**The exercise**
Can you print the data exactly and leave out each image?

**Data shown**
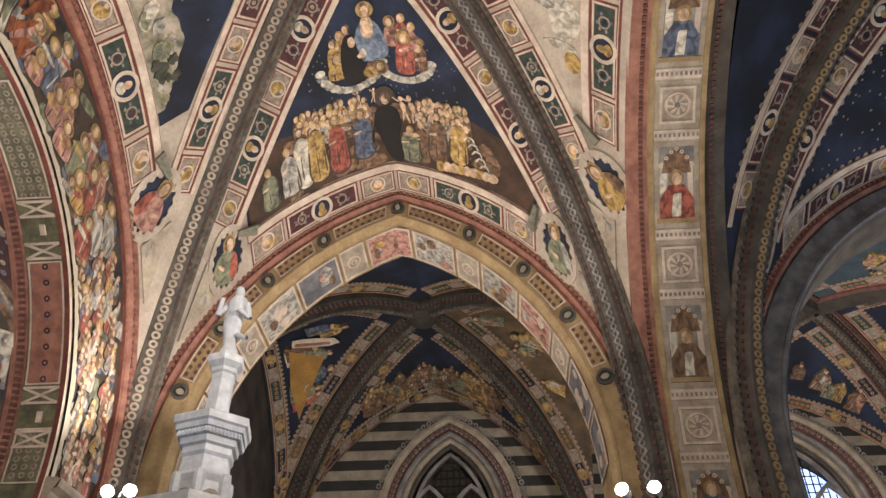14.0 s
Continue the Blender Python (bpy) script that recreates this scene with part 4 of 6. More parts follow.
def dim_band(fn, d0, d1, w0, w1, label, name="rib_border", scal=True, mats=DIM):
    t_ = thing(name, tuple(fn((d0 + d1) / 2, w0, 0)), label, "painted band", "dim painted bands")
    mb = MB()
    mb.strip(fn, d0, d1, w0, w1, 0.001, 0.006, 4, 0.15)
    e = (w1 - w0) * 0.2
    for a, b, m in ((w0, w0 + 0.02, 0), (w1 - 0.02, w1, 0), (w0 + 0.02, w0 + 0.035, 1), (w1 - 0.035, w1 - 0.02, 1)):
        mb.strip(fn, d0, d1, a, b, 0.004, 0.018, m, 0.15)
    part("painted_line", mb, mats, t_)
    c, n = (w0 + w1) / 2, max(1, int(abs(d1 - d0) / 0.62))
    for i in range(n):
        d = d0 + (i + 0.5) * (d1 - d0) / n
        mb = MB()
        mb.strip(fn, d - 0.19, d + 0.19, w0 + e, w1 - e, 0.006, 0.010, (2, 3, 5)[i % 3], 0.2)
        for k in range(4):
            mb.ring(fn, (d - 0.14 + 0.09 * k, c), 0.018, 0.034, 0.010, 0.016, 0, 7)
        if i % 2:
            mb.ring(fn, (d, c), 0.07, 0.10, 0.010, 0.024, 0, 12)
            mb.disc(fn, (d, c), 0.07, 0.07, 0.010, 0.018, 6, 10)
        part("medallion_panel", mb, mats, t_)
    if scal:
        scallops(fn, d0, d1, w1 + 0.012, t_, 0.09, mats=scroll)
    return t_


dim_band(far_cell.by_arch, -3.4, 3.4, 0.04, 0.30, "dim ochre border with roundels over the striped wall", "arch_border")
for cell, s in ((far_cell, 1), (far_cell, -1), (rb_back, 1), (rb_back, -1), (rb_front, 1), (rb_front, -1)):
    dim_band(cell.by_rib(s), 0.6, 5.0, 0.25, 0.52, "dim ochre border with roundels beside a dark rib")
for s in (-1, 1):
    dim_band(rb_near.by_rib(s), 0.5, 4.2, 0.22, 0.46, "dim ochre border beside a near dark rib")
dim_band(rb_back.by_arch, -3.3, 3.3, 0.04, 0.3, "dim ochre border with roundels over the side wall", "arch_border")
for cell, s in ((e_far, 1), (e_far, -1), (e_back, 1), (e_back, -1), (e_front, 1), (e_front, -1), (e_near, 1), (e_near, -1)):
    dim_band(cell.by_rib(s), 0.5, 5.0, 0.22, 0.5, "dim red and ochre border beside a rib", mats=[ochre, ROBES[RED]] + DIM[2:])
dim_band(e_far.by_arch, -3.2, 3.2, 0.03, 0.28, "dim red and ochre border over a window wall", "arch_border", mats=[ochre, ROBES[RED]] + DIM[2:])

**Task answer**
14.0 s
Continue the Blender Python (bpy) script that recreates this scene with part 4 of 6. More parts follow.
def dim_band(fn, d0, d1, w0, w1, label, name="rib_border", scal=True, mats=DIM):
    t_ = thing(name, tuple(fn((d0 + d1) / 2, w0, 0)), label, "painted band", "dim painted bands")
    mb = MB()
    mb.strip(fn, d0, d1, w0, w1, 0.001, 0.006, 4, 0.15)
    e = (w1 - w0) * 0.2
    for a, b, m in ((w0, w0 + 0.02, 0), (w1 - 0.02, w1, 0), (w0 + 0.02, w0 + 0.035, 1), (w1 - 0.035, w1 - 0.02, 1)):
        mb.strip(fn, d0, d1, a, b, 0.004, 0.018, m, 0.15)
    part("painted_line", mb, mats, t_)
    c, n = (w0 + w1) / 2, max(1, int(abs(d1 - d0) / 0.62))
    for i in range(n):
        d = d0 + (i + 0.5) * (d1 - d0) / n
        mb = MB()
        mb.strip(fn, d - 0.19, d + 0.19, w0 + e, w1 - e, 0.006, 0.010, (2, 3, 5)[i % 3], 0.2)
        for k in range(4):
            mb.ring(fn, (d - 0.14 + 0.09 * k, c), 0.018, 0.034, 0.010, 0.016, 0, 7)
        if i % 2:
            mb.ring(fn, (d, c), 0.07, 0.10, 0.010, 0.024, 0, 12)
            mb.disc(fn, (d, c), 0.07, 0.07, 0.010, 0.018, 6, 10)
        part("medallion_panel", mb, mats, t_)
    if scal:
        scallops(fn, d0, d1, w1 + 0.012, t_, 0.09, mats=scroll)
    return t_


dim_band(far_cell.by_arch, -3.4, 3.4, 0.04, 0.30, "dim ochre border with roundels over the striped wall", "arch_border")
for cell, s in ((far_cell, 1), (far_cell, -1), (rb_back, 1), (rb_back, -1), (rb_front, 1), (rb_front, -1)):
    dim_band(cell.by_rib(s), 0.6, 5.0, 0.25, 0.52, "dim ochre border with roundels beside a dark rib")
for s in (-1, 1):
    dim_band(rb_near.by_rib(s), 0.5, 4.2, 0.22, 0.46, "dim ochre border beside a near dark rib")
dim_band(rb_back.by_arch, -3.3, 3.3, 0.04, 0.3, "dim ochre border with roundels over the side wall", "arch_border")
for cell, s in ((e_far, 1), (e_far, -1), (e_back, 1), (e_back, -1), (e_front, 1), (e_front, -1), (e_near, 1), (e_near, -1)):
    dim_band(cell.by_rib(s), 0.5, 5.0, 0.22, 0.5, "dim red and ochre border beside a rib", mats=[ochre, ROBES[RED]] + DIM[2:])
dim_band(e_far.by_arch, -3.2, 3.2, 0.03, 0.28, "dim red and ochre border over a window wall", "arch_border", mats=[ochre, ROBES[RED]] + DIM[2:])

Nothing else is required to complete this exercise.